▸ **What is required**:
Copy each line that has the string "degrees" somewhere in it.

#### Available records

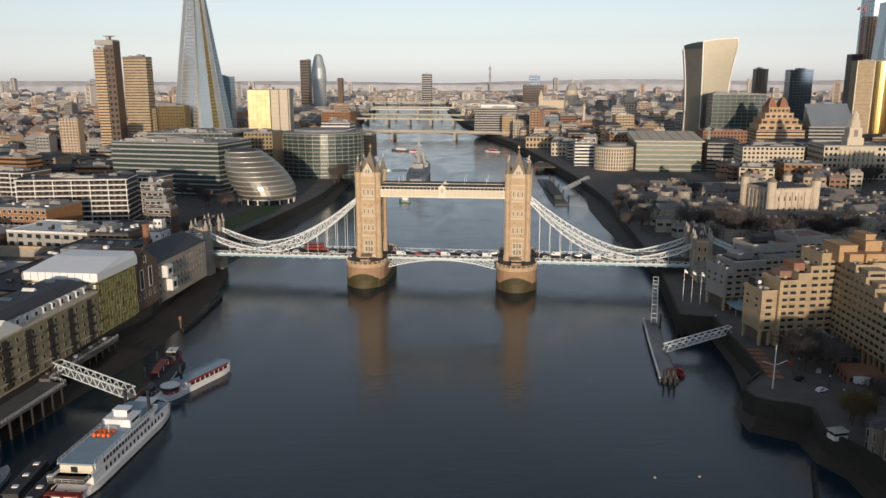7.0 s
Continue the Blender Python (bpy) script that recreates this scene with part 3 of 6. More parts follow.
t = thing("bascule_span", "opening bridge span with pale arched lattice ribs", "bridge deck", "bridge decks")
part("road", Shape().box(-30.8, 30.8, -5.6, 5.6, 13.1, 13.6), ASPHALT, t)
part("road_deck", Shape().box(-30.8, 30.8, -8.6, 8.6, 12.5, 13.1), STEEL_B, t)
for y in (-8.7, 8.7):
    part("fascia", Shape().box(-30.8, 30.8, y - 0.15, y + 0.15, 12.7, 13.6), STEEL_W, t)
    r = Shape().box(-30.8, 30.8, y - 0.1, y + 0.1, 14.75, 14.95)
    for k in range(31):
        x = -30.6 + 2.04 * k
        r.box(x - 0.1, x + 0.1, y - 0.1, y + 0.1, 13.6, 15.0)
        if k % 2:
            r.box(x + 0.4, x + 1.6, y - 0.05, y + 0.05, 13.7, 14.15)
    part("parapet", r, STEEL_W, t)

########
#### Available records

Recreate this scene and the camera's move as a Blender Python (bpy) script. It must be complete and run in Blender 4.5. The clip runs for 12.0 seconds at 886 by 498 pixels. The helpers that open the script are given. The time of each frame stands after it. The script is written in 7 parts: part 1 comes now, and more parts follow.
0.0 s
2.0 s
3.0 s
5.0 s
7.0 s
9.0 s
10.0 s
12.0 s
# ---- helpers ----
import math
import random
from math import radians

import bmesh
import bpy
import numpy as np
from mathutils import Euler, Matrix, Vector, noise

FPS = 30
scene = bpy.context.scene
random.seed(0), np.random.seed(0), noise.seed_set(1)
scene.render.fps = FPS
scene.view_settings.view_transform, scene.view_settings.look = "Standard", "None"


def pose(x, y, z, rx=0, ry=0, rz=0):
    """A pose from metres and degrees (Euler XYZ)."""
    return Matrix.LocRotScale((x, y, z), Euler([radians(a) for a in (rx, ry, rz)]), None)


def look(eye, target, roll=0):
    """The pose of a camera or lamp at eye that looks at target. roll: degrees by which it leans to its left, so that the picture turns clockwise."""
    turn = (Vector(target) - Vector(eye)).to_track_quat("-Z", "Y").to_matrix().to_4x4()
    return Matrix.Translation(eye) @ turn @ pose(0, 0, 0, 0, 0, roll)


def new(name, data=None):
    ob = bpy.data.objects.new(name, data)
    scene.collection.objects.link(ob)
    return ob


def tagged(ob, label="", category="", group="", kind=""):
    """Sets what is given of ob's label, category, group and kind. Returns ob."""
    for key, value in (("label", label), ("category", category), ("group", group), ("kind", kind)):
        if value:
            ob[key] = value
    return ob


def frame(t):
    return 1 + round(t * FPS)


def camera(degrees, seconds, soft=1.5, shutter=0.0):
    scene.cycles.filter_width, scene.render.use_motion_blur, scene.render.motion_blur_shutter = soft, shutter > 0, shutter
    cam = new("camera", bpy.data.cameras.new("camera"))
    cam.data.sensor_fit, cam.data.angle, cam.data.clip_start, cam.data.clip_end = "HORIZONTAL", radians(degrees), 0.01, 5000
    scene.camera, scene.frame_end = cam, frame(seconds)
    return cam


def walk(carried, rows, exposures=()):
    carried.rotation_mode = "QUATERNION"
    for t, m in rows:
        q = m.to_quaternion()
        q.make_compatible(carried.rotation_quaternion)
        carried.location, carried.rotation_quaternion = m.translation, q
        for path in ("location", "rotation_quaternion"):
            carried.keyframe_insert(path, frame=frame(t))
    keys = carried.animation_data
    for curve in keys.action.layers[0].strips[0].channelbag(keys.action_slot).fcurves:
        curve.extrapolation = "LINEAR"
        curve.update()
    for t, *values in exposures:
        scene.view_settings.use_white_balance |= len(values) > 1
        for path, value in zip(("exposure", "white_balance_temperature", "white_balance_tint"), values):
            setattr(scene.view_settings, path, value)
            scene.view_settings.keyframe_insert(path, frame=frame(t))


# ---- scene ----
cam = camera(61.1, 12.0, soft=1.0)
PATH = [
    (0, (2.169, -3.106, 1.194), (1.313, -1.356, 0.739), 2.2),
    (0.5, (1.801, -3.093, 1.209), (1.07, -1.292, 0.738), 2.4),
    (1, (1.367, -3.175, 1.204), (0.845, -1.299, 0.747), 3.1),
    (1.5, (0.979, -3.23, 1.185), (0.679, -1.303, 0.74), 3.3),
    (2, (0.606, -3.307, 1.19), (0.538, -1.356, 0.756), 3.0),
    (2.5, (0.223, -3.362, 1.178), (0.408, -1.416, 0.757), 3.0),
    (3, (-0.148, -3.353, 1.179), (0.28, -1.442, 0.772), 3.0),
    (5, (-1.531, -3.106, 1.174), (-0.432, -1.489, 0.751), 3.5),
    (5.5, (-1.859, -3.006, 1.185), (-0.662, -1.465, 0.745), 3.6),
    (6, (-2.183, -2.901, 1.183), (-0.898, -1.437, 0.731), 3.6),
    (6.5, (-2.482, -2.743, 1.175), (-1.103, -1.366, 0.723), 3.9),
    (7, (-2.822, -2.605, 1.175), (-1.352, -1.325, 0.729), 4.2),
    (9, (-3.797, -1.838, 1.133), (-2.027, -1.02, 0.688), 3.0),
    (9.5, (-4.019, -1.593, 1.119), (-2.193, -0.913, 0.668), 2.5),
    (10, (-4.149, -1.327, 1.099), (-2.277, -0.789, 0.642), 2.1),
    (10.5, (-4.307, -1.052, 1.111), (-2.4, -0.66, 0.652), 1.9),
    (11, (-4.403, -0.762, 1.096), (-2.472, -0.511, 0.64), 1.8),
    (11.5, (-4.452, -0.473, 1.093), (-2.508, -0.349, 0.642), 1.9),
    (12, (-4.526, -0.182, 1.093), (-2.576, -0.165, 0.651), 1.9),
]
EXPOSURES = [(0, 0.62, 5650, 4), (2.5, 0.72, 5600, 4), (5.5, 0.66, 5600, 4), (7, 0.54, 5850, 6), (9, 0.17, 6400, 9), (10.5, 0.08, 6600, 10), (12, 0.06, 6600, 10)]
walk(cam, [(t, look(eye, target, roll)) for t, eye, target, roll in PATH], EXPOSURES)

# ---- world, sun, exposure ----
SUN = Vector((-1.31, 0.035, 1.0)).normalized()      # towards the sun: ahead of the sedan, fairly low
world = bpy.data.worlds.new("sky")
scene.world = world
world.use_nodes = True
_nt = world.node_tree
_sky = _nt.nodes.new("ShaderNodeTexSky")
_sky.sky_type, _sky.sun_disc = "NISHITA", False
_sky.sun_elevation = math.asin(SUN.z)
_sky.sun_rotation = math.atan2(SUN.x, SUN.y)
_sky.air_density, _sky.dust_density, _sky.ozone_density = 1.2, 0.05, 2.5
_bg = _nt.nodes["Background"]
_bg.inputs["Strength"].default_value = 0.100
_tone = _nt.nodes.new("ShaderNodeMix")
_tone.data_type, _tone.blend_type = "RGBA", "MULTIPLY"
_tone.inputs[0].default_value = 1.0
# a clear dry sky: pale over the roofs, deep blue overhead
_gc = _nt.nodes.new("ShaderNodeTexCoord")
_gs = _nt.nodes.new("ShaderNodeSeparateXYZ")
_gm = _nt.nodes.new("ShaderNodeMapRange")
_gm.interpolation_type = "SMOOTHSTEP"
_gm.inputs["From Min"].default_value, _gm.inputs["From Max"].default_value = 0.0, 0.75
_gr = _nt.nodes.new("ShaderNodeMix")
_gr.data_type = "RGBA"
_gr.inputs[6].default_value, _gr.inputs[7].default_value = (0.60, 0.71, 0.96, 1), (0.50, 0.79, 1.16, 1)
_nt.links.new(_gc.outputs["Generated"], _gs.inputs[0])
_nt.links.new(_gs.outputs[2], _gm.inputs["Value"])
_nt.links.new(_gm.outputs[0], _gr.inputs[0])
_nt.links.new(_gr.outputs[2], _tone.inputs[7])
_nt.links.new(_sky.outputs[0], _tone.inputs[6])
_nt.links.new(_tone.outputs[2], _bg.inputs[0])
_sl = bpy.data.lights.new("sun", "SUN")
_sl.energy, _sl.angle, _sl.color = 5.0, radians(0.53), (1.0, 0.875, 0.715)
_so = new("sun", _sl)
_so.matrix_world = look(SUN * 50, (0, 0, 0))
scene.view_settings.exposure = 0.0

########

▸ **Worked solution**:
    """A pose from metres and degrees (Euler XYZ)."""
    """The pose of a camera or lamp at eye that looks at target. roll: degrees by which it leans to its left, so that the picture turns clockwise."""
def camera(degrees, seconds, soft=1.5, shutter=0.0):
    cam.data.sensor_fit, cam.data.angle, cam.data.clip_start, cam.data.clip_end = "HORIZONTAL", radians(degrees), 0.01, 5000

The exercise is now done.